After Juan Peron was toppled in a 1955 coup, army officers secretly removed Evita’s corpse from its resting place at a pro-Peron trade union headquarters and hid it.
Worried that Peronist militants would find it, then-dictator Pedro Aramburu had the body taken to Italy and buried in Milan under a false name.
Peron’s third wife and successor, Isabel, finally struck a deal: Evita’s body was returned to Argentina in 1974 and she has rested ever since in her family mausoleum in Buenos Aires, a place of pilgrimage for her admirers and fans of the musical and movie about her life.
Kim Il Sung and Kim Jong Il
The bodies of North Korea’s founder Kim Il Sung and his son and successor Kim Jong Il are on permanent display at the Kumsusan Palace of the Sun mausoleum in Pyongyang.
Their embalmed corpses rest in glass coffins on biers in separate halls suffused with dim red light, soldiers stand guard in each corner as a steady stream of visitors — foreigners are allowed and everyone must adhere to a strict dress code — bows before them three times.
Attendants glide silently across marble floors at the cavernous complex on the outskirts of the capital, where exhibits display the two men’s possessions, vehicles and awards.

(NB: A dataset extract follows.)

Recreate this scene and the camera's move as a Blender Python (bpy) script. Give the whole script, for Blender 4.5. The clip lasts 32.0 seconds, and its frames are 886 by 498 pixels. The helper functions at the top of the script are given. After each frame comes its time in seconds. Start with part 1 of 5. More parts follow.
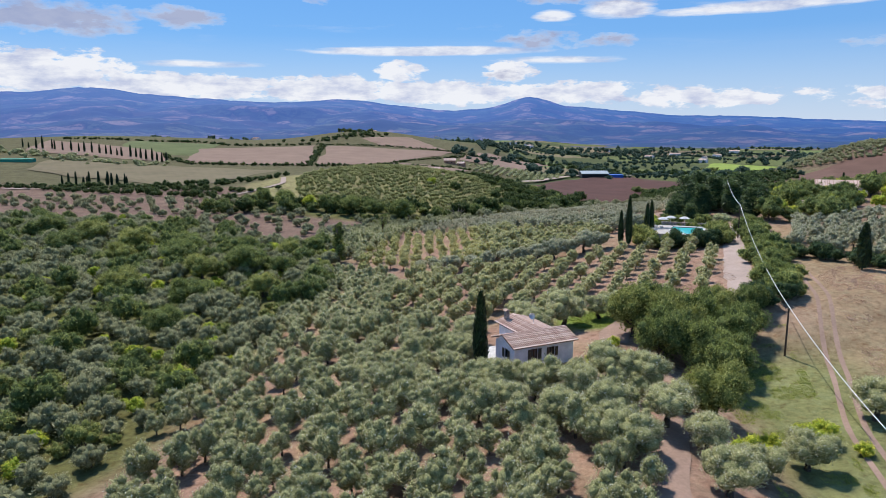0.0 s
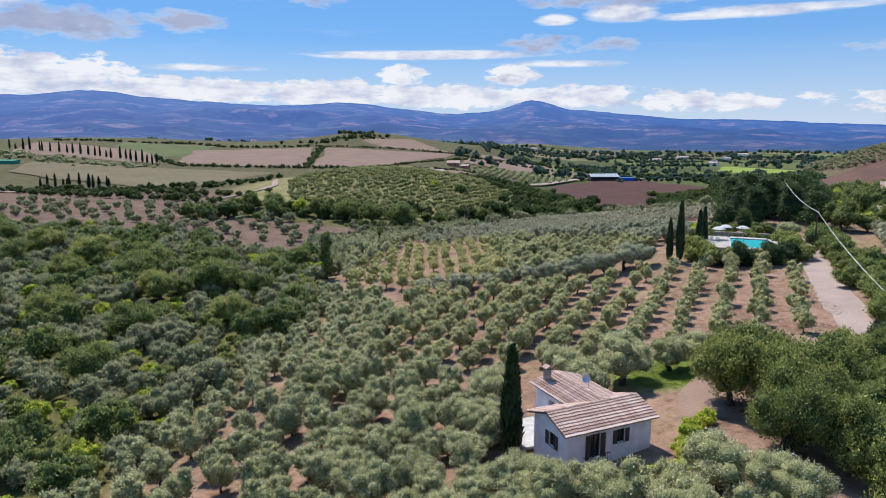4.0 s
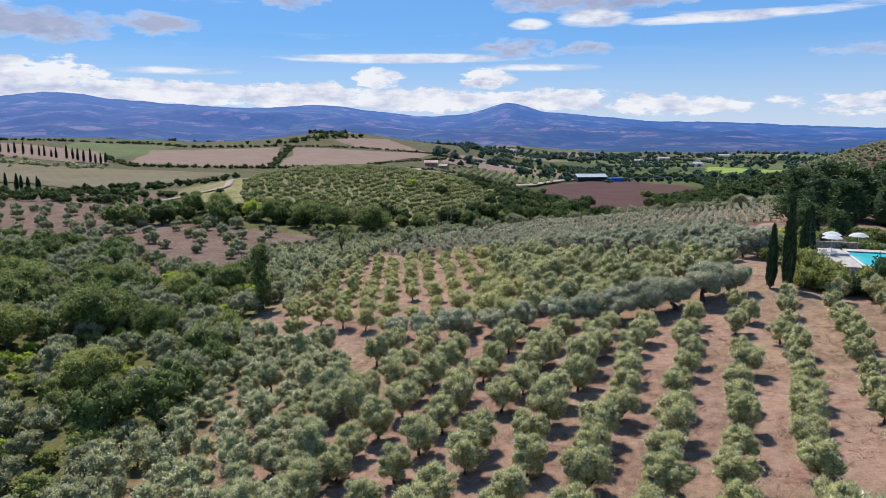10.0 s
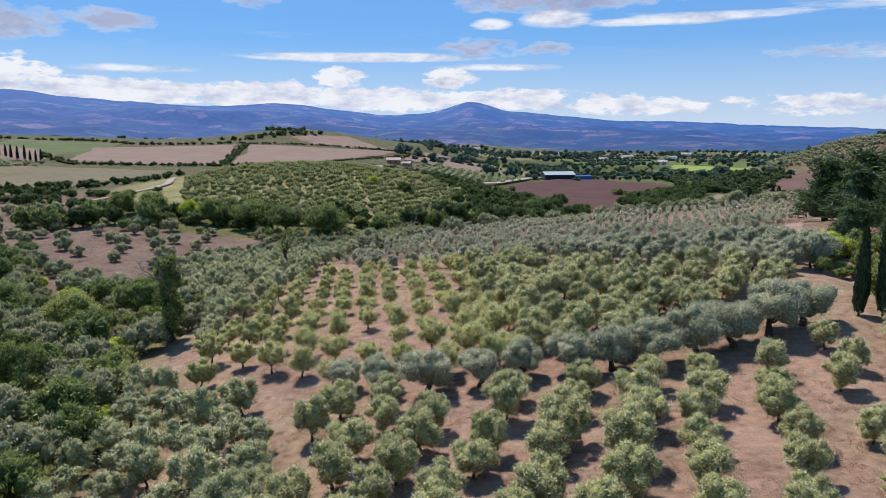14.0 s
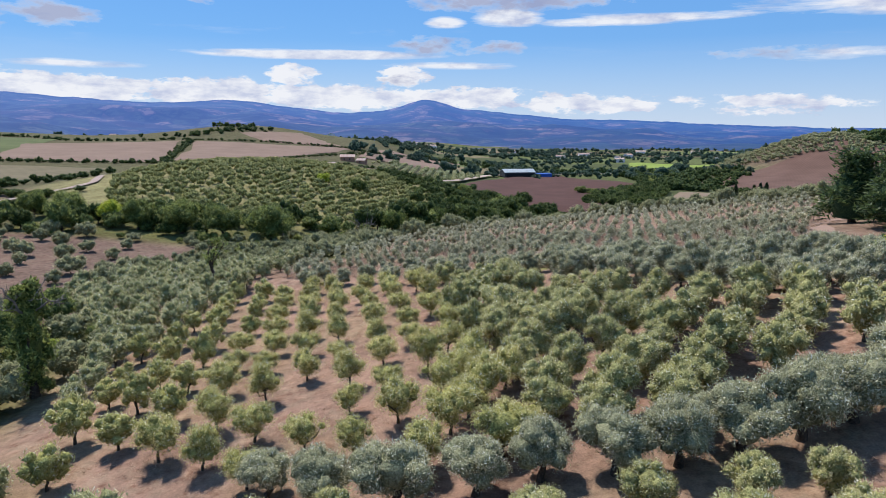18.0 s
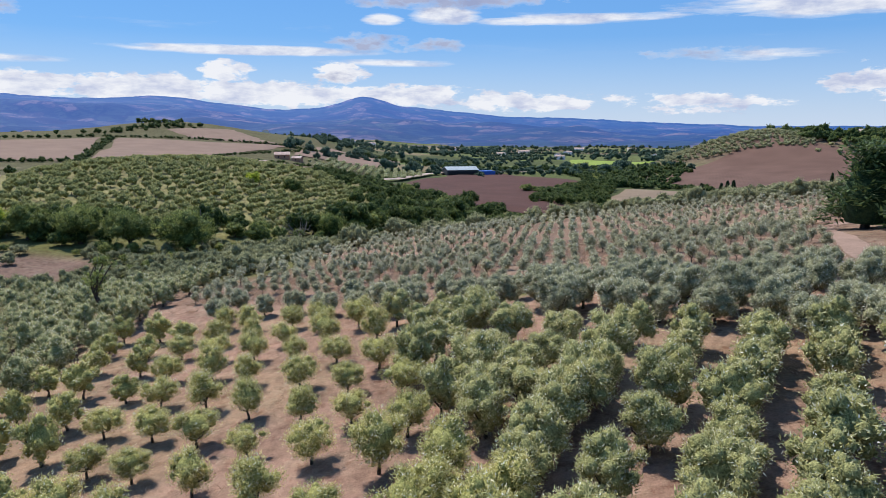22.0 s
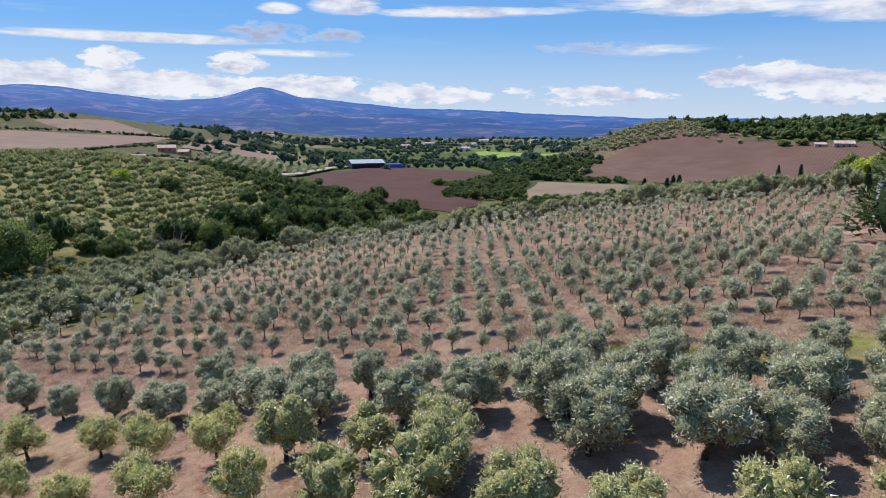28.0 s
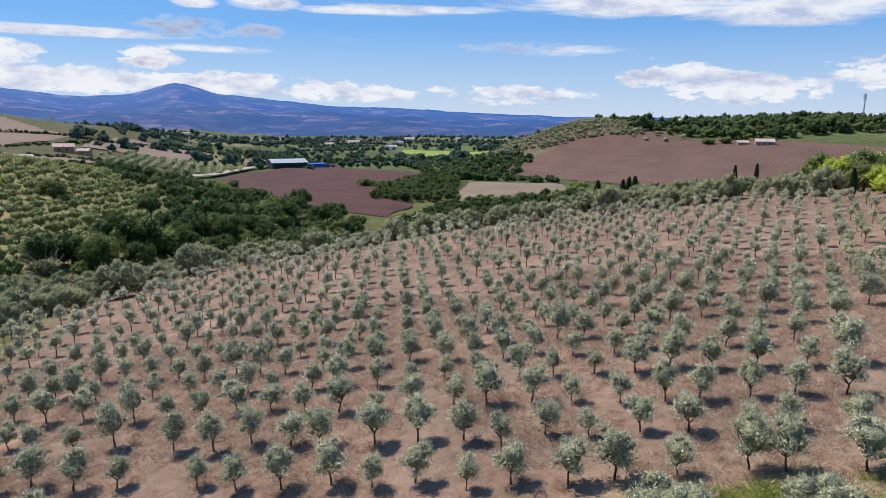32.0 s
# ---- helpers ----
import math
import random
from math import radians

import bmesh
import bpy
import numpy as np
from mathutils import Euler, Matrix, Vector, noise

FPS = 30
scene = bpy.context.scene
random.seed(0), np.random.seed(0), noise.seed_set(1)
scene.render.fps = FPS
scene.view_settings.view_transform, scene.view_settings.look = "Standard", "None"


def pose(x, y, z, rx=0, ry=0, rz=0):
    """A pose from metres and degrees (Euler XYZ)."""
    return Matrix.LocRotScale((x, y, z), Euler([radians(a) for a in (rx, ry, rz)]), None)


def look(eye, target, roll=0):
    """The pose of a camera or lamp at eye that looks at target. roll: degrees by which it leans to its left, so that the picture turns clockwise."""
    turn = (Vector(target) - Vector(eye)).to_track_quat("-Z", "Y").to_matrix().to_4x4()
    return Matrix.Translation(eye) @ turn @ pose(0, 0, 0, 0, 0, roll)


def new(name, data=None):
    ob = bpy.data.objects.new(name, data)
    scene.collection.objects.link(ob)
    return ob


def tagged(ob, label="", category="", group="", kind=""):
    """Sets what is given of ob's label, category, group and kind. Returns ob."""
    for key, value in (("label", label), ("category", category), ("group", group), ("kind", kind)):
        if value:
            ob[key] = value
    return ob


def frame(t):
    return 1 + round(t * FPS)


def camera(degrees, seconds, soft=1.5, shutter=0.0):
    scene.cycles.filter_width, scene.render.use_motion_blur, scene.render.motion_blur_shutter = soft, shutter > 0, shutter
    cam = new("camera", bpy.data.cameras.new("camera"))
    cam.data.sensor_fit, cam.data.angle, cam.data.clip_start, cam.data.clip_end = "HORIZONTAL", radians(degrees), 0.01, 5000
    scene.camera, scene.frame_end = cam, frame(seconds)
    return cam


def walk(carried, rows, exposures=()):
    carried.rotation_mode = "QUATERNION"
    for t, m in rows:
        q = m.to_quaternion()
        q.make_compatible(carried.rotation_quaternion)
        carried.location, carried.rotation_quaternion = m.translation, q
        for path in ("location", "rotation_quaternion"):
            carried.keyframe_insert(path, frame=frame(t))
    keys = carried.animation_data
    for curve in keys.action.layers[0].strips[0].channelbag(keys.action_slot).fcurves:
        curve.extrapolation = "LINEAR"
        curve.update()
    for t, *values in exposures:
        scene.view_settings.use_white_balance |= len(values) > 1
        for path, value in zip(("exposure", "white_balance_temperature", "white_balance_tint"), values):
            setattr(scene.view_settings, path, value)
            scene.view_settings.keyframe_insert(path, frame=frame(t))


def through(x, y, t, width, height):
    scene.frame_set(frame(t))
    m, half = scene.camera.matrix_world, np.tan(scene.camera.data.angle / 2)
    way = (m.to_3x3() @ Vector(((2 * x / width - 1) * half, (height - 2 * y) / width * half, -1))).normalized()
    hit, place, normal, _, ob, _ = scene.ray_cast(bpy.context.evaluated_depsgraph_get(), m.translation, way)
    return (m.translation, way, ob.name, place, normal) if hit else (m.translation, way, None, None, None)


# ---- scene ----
cam = camera(67.0, 32.0, soft=0.5)
PATH = [
    (0, look((4.10, -4.20, 46.46), (-4.80, 44.20, 37.61), -0.17)),
    (1, look((2.72, 2.39, 45.89), (-6.24, 50.79, 37.10), -0.15)),
    (2, look((1.27, 9.06, 45.28), (-7.74, 57.47, 36.56), -0.13)),
    (3, look((-0.22, 15.81, 44.61), (-9.28, 64.22, 35.97), -0.11)),
    (4, look((-1.77, 22.66, 43.87), (-10.83, 71.08, 35.29), -0.11)),
    (5, look((-3.35, 29.60, 43.05), (-12.37, 78.03, 34.53), -0.12)),
    (6, look((-4.93, 36.56, 42.18), (-13.83, 85.03, 33.70), -0.13)),
    (7, look((-6.44, 43.48, 41.30), (-15.14, 91.98, 32.86), -0.14)),
    (8, look((-7.85, 50.26, 40.46), (-16.22, 98.84, 32.06), -0.15)),
    (9, look((-9.11, 56.86, 39.69), (-17.02, 105.51, 31.32), -0.17)),
    (10, look((-10.23, 63.22, 38.98), (-17.57, 111.97, 30.64), -0.17)),
    (11, look((-11.24, 69.34, 38.32), (-17.95, 118.19, 29.99), -0.17)),
    (12, look((-12.16, 75.19, 37.68), (-18.19, 124.12, 29.35), -0.16)),
    (13, look((-13.02, 80.75, 37.06), (-18.36, 129.76, 28.71), -0.14)),
    (14, look((-13.82, 86.07, 36.48), (-18.46, 135.15, 28.09), -0.10)),
    (15, look((-14.58, 91.22, 35.95), (-18.48, 140.35, 27.52), -0.06)),
    (16, look((-15.29, 96.24, 35.49), (-18.41, 145.42, 27.02), -0.02)),
    (17, look((-15.97, 101.18, 35.12), (-18.25, 150.40, 26.62), 0.02)),
    (18, look((-16.59, 106.04, 34.82), (-17.95, 155.29, 26.30), 0.06)),
    (19, look((-17.11, 110.78, 34.58), (-17.48, 160.05, 26.04), 0.09)),
    (20, look((-17.51, 115.39, 34.37), (-16.81, 164.65, 25.80), 0.10)),
    (21, look((-17.77, 119.86, 34.18), (-15.91, 169.07, 25.55), 0.11)),
    (22, look((-17.90, 124.21, 34.00), (-14.83, 173.36, 25.31), 0.11)),
    (23, look((-17.93, 128.51, 33.84), (-13.64, 177.54, 25.06), 0.11)),
    (24, look((-17.90, 132.79, 33.69), (-12.41, 181.69, 24.82), 0.11)),
    (25, look((-17.81, 137.10, 33.56), (-11.18, 185.84, 24.59), 0.11)),
    (26, look((-17.67, 141.46, 33.44), (-9.92, 190.01, 24.36), 0.12)),
    (27, look((-17.43, 145.85, 33.32), (-8.56, 194.19, 24.16), 0.13)),
    (28, look((-17.08, 150.28, 33.21), (-7.05, 198.39, 23.96), 0.15)),
    (29, look((-16.60, 154.76, 33.10), (-5.35, 202.58, 23.79), 0.18)),
    (30, look((-15.99, 159.25, 32.98), (-3.46, 206.74, 23.64), 0.22)),
    (31, look((-15.28, 163.71, 32.85), (-1.40, 210.83, 23.49), 0.26)),
    (32, look((-14.47, 168.12, 32.71), (0.83, 214.79, 23.36), 0.30)),
]
walk(cam, PATH, [(0, 0.26, 6060, 12), (32, 0.26, 6060, 12)])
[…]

Kim Il Sung died in 1994 but remains Eternal President of the Democratic People’s Republic of Korea, as the isolated country is officially known, while Kim Jong Il, who died in 2011, is Eternal General Secretary of the ruling Workers’ Party.
Both men suffered heart attacks. Russian scientists helped embalm their bodies and are said to assist with maintenance.
Current leader Kim Jong Un, the third generation of the family to rule, and his close aides visit the mausoleum on key national holidays — such as their birthdays — to pay their respects.
Ferdinand Marcos
The divisive Filipino dictator died in exile in 1989 after he was booted out in a “People Power” revolt, but his embalmed body was returned to his ancestral home where it lay on display for over two decades.
In 2016 his mortician told AFP that Marcos’s face was made of wax, but insisted the rest of the body — covered up by clothes — was original.
He was finally interred in a Heroes’ Cemetary three years ago, sparking controversy in the Philippines, and removing him from the relatively exclusive global club of famous embalmed bodies on display.